Chroniques

par michel slama

Ernest Chausson | La Légende de Sainte Cécile Op.22
Maîtrise Notre-Dame de Paris, Chœur d’enfants, Émilie Fleury

Orchestre de la Garde Républicaine, Sébastien Billard
Musique sacrée à Notre-Dame / Cathédrale Notre-Dame, Paris
- 22 novembre 2016
à Notre-Dame de Paris : La Légende de Sainte Cécile Op.22 d’Ernest Chausson
© michel slama

Les concerts de Musique sacrée à Notre-Dame de Paris ont souhaité célébrer dignement Cécile de Rome, la sainte patronne des musiciens, compositeurs, luthiers et poètes. L’association a donc inscrit au programme de ce soir une anthologie de diverses œuvres rares, à caractère religieux, du tournant du XXe français.

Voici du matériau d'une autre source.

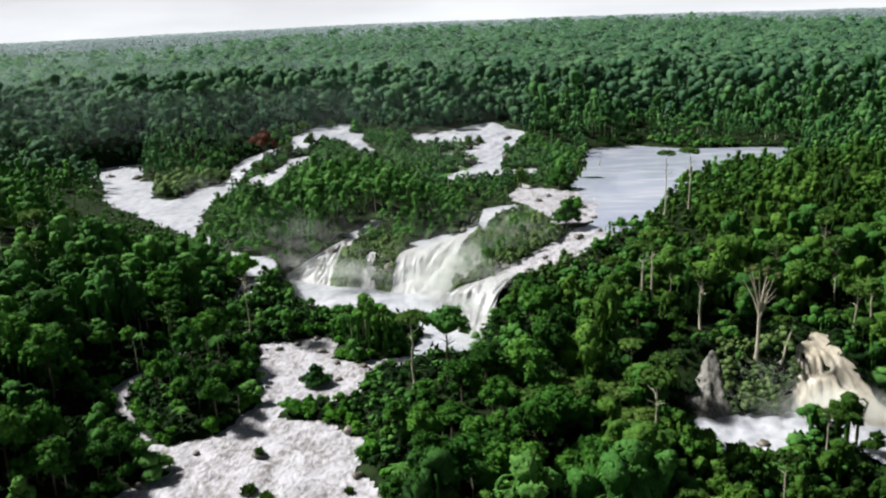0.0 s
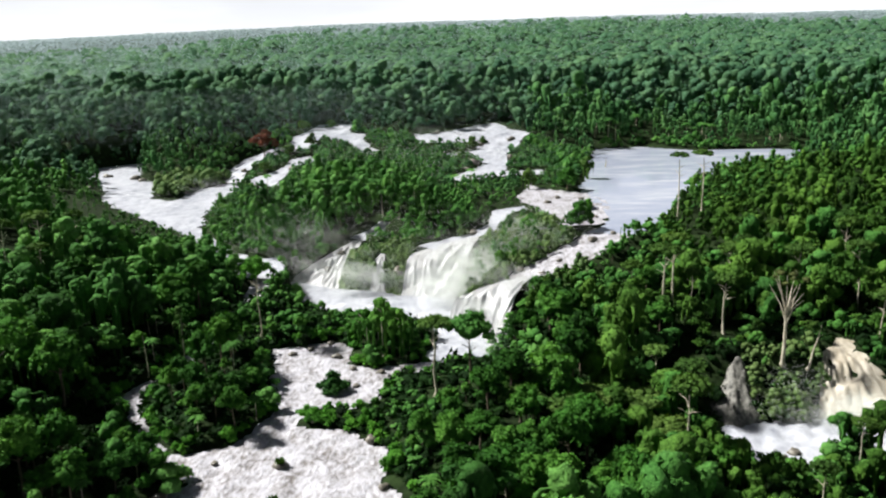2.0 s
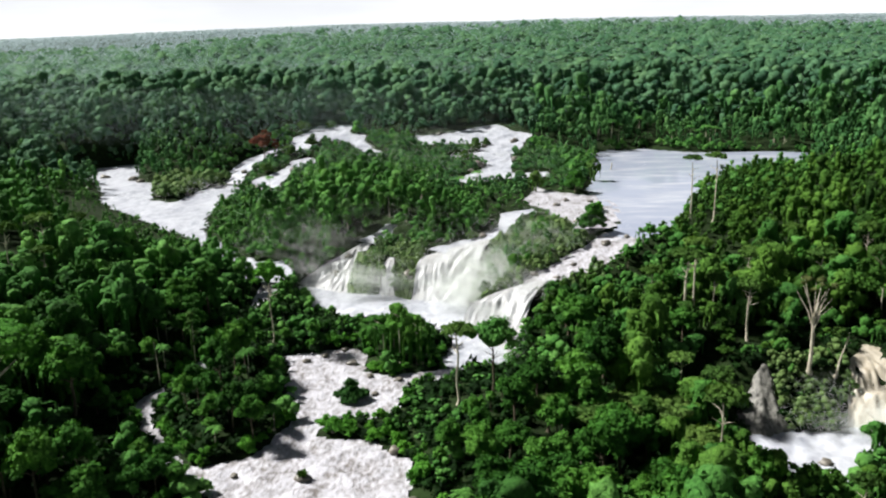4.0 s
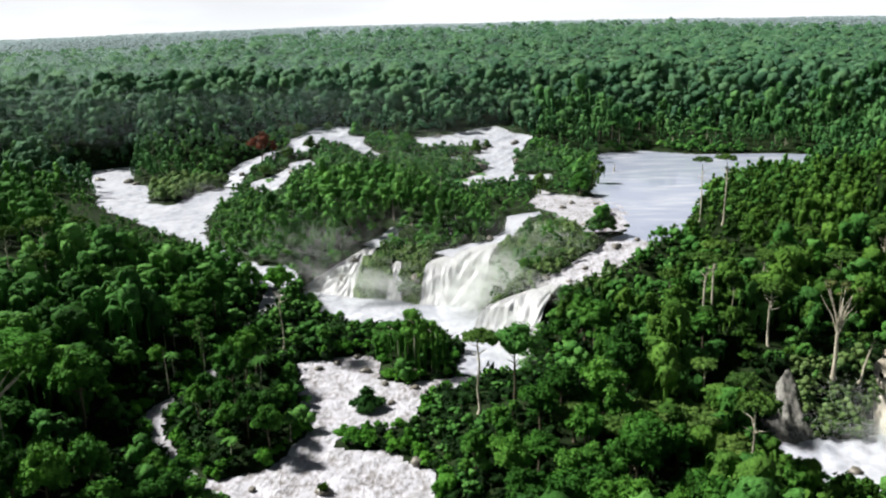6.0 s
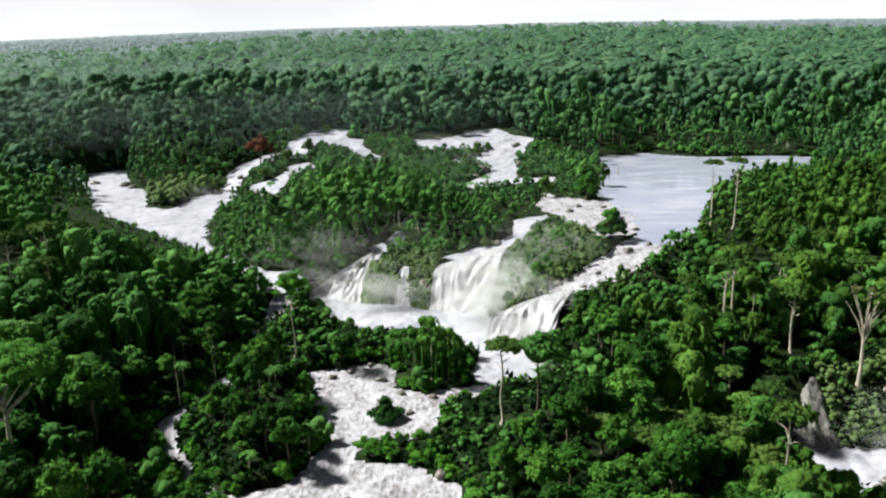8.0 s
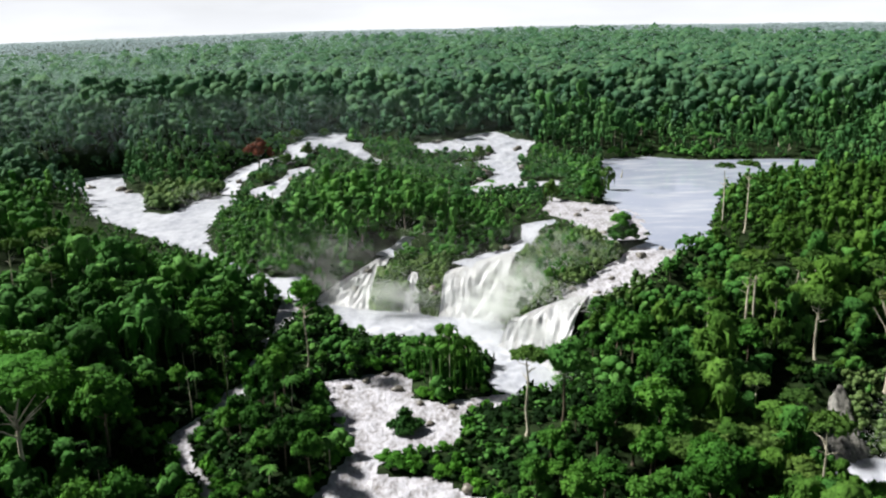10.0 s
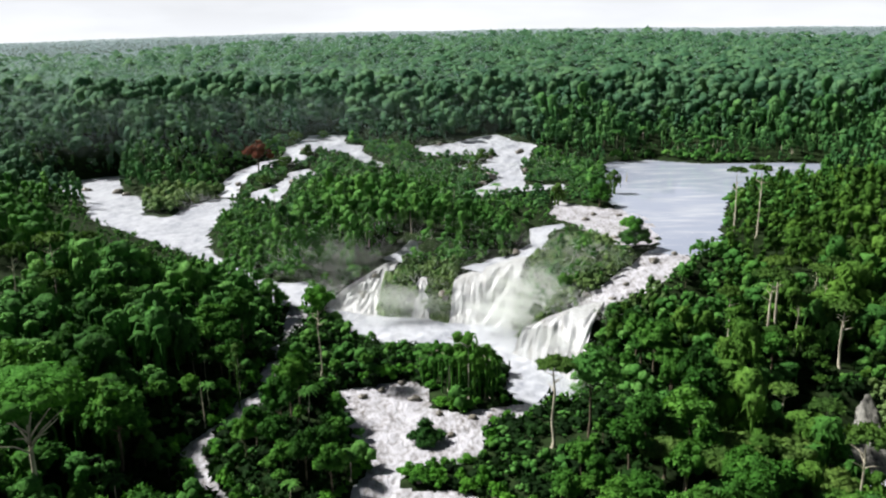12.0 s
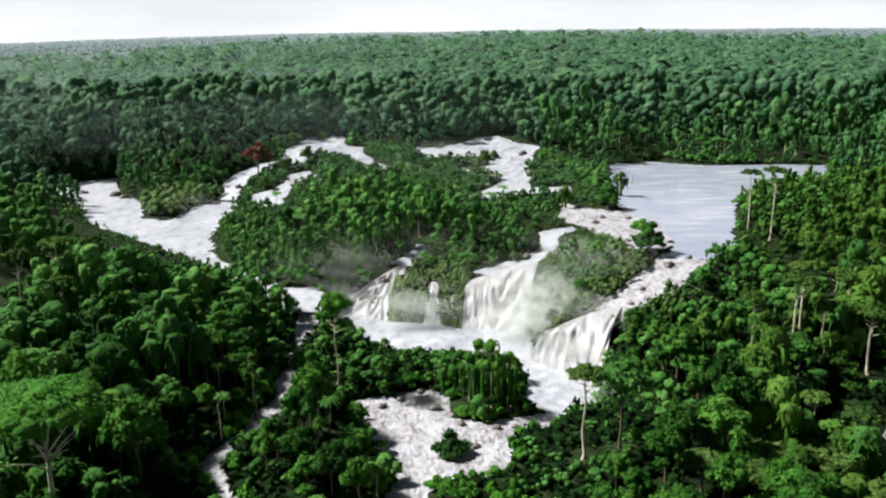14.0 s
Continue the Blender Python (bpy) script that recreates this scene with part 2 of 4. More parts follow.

Pour commencer, l’Orchestre de la Garde Républicaine, en formation chambriste, propose le Prélude du Déluge Op.45, oratorio biblique de Camille Saint-Saëns (1876). La réverbération de la cathédrale ne rend pas justice à cette pièce assez ordinaire paraissant encore plus insignifiante privée de l’exécution complète des trois parties qui la composent. Dès le Panis angelicus d’André Caplet (1919), la Maîtrise Notre-Dame de Paris et son Chœur d’enfants captivent l’auditoire par l’ineffabilité de la pureté et de la grâce de cet hymne liturgique de Saint Thomas d’Aquin. Mais si belle soit-elle, cette œuvre n’a jamais égalé la notoriété du Panis très opératique de César Franck (dans la Messe Op.12), tube des ténors. Caplet, qui est presque complètement oublié aujourd’hui, fut un compositeur et chef d’orchestre ami et collaborateur de Claude Debussy dont il arrangea un certain nombre des œuvres. La postérité le considéra à tort comme son simple épigone [lire nos chroniques du 3 février 2013 et du 18 avril 2009, ainsi que notre critique CD du Masque de la mort rouge].

Le Pie Jesu de Lili Boulanger est un hommage particulièrement poignant à celui du Requiem Op.48 de son professeur et ami Gabriel Fauré. Dicté en 1918 à sa célèbre sœur Nadia par la jeune musicienne âgée de vingt-quatre ans sur son lit de mort, cette partition sombre exprime à la fois la tragédie de la guerre, les souffrances de la maladie inexorable de la malheureuse et la confiance en un paradis d’apaisement. Pour clore cette première partie, le Septuor de Caplet, donné brillamment, est un œuvre particulièrement originale qu’il convient de redécouvrir. Ce soir, l’effectif ne correspond pas à un septuor à proprement parler, puisqu’il est constitué d’un quatuor à cordes (issu de l’orchestre) et de trente choristes – l’original de 1909 est pour quatuor à cordes et trois voix féminines. D’une durée d’une demi-heure, cet opus à caractère religieux mais sans texte offre un camaïeu impressionniste de sonorités qui font inévitablement penser au Quatuor à cordes en sol mineur de Debussy et à Daphnis et Chloé de Ravel, avec l’intervention répétée du chœur.

En seconde partie, les interprètes donnent La Légende de Sainte Cécile Op.22 d’Ernest Chausson, page injustement oubliée, rarement jouée et à laquelle un enregistrement de l’Ensemble Orchestral de Paris (l’actuel Orchestre de Chambre de Paris), dirigé par Jean-Jacques Kantorow rend justice. Elle est pourtant riche, solide, possède de magnifiques accents mystiques et célestes, amplifiés par l’utilisation d’un célesta. Le sublime solo du violoncelle à l’Acte II restera dans toutes les mémoires. Jugée durement à sa création en 1892, la Légende déplut pour son inspiration trop romantique et désuète et surtout, en ces temps de mobilisation antigermanique, beaucoup trop wagnérienne. Globalement, la lecture de cette soirée est un enchantement et déclenche une ovation bien méritée d’un auditoire curieux, venu en nombre, et finalement charmé. On regrettera un célesta un peu inaudible en raison de l’acoustique très particulière du lieu. Noyé au milieu des flots musicaux de La Légende de Sainte Cécile, ses interventions perdent de leur intérêt. En revanche, Laurence Poudroux sait émouvoir dans le rôle de la sainte et séduire par une voix tendre et angélique.

Bravo à Yves Castagnet à l’orgue et au célesta, au capitaine Émilie Fleury qui dirigé le chœur dans les pièces vocales de la première partie, au lieutenant-colonel Sébastien Billard, chef adjoint de l’Orchestre de la Garde républicaine et, bien évidemment, à la belle tenue de ses instrumentistes, ainsi qu’aux ensembles vocaux cités.